Tropical Storm Karen, which hit Tobago on September 22, caused$24 million in damage, according to the Tobago Emergency Management Agency (TEMA).
Allan Stewart, director of TEMA, said on Monday, "We are looking at just in excess of $24 million worth in damage across all the sectors, based on the damage assessment and needs analysis that we collected from the various divisions within the Tobago House of Assembly (THA) and other institutions."
He added, “The process has begun towards the recovery and construction works...In the case of in Mason Hall, they started work on the retaining wall where the homes were about to collapse in the Sandy river. In Moriah, a road collapsed. Works to fix the road have begun already.”
He said TEMA is awaiting an update on repairs to damaged houses from the National Commission for Self Help Ltd.
Julien Celestine, the Tobago director, National Commission for Self Help Ltd, said a cheque distribution ceremony for affected residents will be held on November 12.
Stewart said TEMA's damage assessment and needs analysis report includes the cost of repairs and damage caused in terms of losses. The report was completed last Friday and submitted to Chief Secretary Kelvin Charles on Saturday to review.

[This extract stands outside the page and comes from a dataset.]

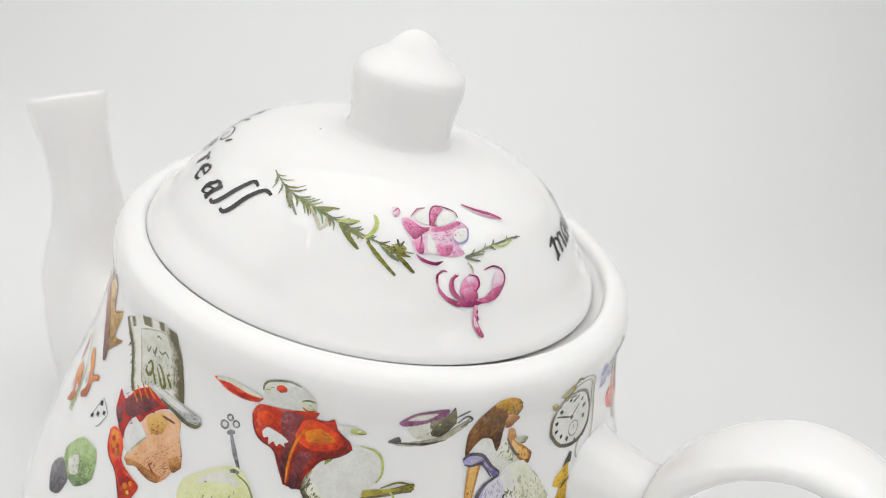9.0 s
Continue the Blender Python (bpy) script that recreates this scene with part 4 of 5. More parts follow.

Stewart was unable to give details of the report but was able to say it includes the clean-up of roads, damage and losses reported from various organisations, and houses and utilities that were affected.
He said the report is very comprehensive and includes a compilation of assessments by the THA, Division of Infrastructure, Quarries and the Environment, Fire Service, TEMA emergency responders, Social Services under Division of Health, Wellness and Family Development, Fisheries department T&TEC and WASA.
The Scarborough Esplanade, Scotiabank, ViewPort supermarket, Endeavour's Children and Maternity store, T&TEC and a number of other Scarborough businesses were submerged in water on September 22 and reported serious damage. All sailings on the interisland ferry were cancelled when the Scarborough port and terminal building experienced massive flooding.
TEMA also received reports of flooding, landslides, blocked roads and fallen trees along the northern coast of Tobago. In Plymouth and Roxborough, fishermen battled to save their boats but some were lost and badly damaged in the rough seas. Approximately eight boats and their engines in Roxborough were destroyed. A Parlatuvier fisherman told Newsday some boats sank and fishing equipment was lost.
One Mason Hall man’s home was completely destroyed by a landslide during the storm.
Outside Scarborough, there were reports that a house with seven people trapped on the first floor was partially flooded at Birchwood Triangle, Lowlands. A family of four also was also said to be trapped inside their Rockly Vale home in Lambeau. Phone lines went down and several villages reported power outages that lasted for hours.
The Chief Secretary, the TEMA director, National Security Minister Stuart Young and other officials visited several affected sites on September 23 to get a first-hand view and talk to people who suffered significant damage.